Photo by Timothy Greenfield-Sanders
Jenny Holzer emerged in the late 1970s and early 80s with the intention of taking art out of the museum and gallery context and making it more accessible to the general public. Her strategy was to use text printed on billboards, park benches (as in It takes a while before you, 1989, from the Living Series), and commercially printed items like T-shirts and posters to disseminate her work throughout New York City. Truisms, her most well-known works, first appeared in 1977, and were inspired by readings at the Whitney Independent Study Program, which then focused on structuralist and post-structuralist theories of language. At a time when the media of mass reproduction—like television and the photograph—brought key, centuries-old understandings of art into question, Holzer’s Truisms presented an art beyond representation and authorship.

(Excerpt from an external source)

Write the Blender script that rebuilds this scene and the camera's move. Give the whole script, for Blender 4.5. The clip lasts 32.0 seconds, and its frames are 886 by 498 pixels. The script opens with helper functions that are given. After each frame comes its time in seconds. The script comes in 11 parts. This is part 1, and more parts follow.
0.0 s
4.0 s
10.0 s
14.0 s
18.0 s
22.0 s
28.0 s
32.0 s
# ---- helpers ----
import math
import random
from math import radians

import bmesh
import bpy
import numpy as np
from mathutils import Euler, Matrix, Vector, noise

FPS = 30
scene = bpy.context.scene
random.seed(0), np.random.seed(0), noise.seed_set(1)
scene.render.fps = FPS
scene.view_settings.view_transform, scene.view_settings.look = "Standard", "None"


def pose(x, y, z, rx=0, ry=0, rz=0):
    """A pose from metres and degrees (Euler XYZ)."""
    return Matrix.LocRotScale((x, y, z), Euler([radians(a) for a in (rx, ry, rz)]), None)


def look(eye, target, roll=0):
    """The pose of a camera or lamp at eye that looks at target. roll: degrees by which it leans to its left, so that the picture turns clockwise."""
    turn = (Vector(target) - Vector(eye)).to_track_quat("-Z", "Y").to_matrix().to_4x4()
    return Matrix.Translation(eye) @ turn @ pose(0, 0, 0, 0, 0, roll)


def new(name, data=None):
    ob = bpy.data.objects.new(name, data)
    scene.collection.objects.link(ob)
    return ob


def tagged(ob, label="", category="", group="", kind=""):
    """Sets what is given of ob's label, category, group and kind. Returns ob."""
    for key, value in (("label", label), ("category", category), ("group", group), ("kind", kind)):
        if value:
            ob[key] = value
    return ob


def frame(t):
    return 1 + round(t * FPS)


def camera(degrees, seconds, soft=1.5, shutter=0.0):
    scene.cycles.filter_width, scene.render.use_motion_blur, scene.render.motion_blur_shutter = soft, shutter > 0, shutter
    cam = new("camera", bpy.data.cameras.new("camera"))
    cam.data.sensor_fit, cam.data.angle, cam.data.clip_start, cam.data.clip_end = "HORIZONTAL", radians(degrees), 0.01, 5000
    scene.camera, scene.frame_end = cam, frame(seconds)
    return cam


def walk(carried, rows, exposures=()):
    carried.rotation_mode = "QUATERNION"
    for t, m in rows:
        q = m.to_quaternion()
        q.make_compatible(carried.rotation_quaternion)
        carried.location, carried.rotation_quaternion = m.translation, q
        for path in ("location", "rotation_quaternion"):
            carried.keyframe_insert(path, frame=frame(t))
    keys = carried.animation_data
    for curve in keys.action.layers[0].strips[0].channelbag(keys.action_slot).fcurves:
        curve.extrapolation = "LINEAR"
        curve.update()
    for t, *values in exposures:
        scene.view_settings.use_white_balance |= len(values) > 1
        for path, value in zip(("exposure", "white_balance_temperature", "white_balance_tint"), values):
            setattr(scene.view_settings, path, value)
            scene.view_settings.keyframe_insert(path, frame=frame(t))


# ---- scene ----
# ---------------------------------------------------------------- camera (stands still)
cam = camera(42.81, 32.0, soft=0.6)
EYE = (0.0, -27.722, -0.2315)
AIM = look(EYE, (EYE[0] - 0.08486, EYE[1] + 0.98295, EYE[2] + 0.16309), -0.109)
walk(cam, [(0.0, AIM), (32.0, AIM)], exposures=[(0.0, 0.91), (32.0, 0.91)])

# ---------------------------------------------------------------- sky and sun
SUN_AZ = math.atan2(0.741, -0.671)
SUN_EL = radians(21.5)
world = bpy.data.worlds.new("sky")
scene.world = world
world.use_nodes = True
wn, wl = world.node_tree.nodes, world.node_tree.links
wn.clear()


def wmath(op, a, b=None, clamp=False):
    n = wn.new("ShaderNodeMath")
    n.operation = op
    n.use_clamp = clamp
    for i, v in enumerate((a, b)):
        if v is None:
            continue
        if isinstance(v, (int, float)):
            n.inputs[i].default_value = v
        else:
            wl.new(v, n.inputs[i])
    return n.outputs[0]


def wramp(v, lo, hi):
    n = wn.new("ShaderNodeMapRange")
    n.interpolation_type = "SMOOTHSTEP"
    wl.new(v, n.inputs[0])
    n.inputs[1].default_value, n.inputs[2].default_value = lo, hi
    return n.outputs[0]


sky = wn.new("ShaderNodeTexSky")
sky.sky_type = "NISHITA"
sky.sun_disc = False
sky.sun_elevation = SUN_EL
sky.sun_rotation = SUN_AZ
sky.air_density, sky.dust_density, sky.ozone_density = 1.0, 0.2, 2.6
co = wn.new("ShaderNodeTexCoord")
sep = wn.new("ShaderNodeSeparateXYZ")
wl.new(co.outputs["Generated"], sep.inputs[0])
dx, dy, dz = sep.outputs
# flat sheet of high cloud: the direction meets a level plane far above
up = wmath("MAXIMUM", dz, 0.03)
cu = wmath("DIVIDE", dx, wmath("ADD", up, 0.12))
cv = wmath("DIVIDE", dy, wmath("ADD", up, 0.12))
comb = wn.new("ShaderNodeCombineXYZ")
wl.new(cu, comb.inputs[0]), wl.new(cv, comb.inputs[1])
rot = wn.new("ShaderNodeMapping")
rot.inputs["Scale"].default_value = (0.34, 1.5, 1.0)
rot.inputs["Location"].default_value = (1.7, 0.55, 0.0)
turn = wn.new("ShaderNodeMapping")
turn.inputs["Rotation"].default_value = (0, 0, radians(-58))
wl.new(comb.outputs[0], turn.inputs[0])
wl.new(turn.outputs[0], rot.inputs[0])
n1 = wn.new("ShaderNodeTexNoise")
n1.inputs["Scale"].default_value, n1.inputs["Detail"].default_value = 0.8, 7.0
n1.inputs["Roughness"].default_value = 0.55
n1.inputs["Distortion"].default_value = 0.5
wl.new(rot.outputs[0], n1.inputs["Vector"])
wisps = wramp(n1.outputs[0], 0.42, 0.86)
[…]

Critics often see Holzer’s practice as stemming from two intertwined trajectories in art history. First, a direct precedent is the work of Joseph Kosuth, whose art is driven by philosophy and the texts that inform it. Holzer’s emphasis on text rather than objects marked a watershed in conceptual art. The other inspiration is feminism and an increased awareness of text and voice as tools of patrimonial control. Holzer’s neutral, disembodied writings are praised as language situated in culture rather than employed as means of expression and possession. In a seminal moment in 1982, sponsored by the New York Public Art Fund, Holzer posted on the large Spectacolor electric signboard in Times Square.
In the installation Under a Rock, 1986, Holzer began using more expansive media to disseminate her texts. Described by the artist as “a combination of a church, a space station, a Greyhound bus stop, and a high school auditorium,” the work features ten granite benches and three LED signs. It also presents a shift in the neutral voice in Holzer’s work. Addressing themes of sex and violence, the words broadcast by the LED signs are passionate and outspoken, calling attention to how power can lead to horrifying acts of violence and exploitation.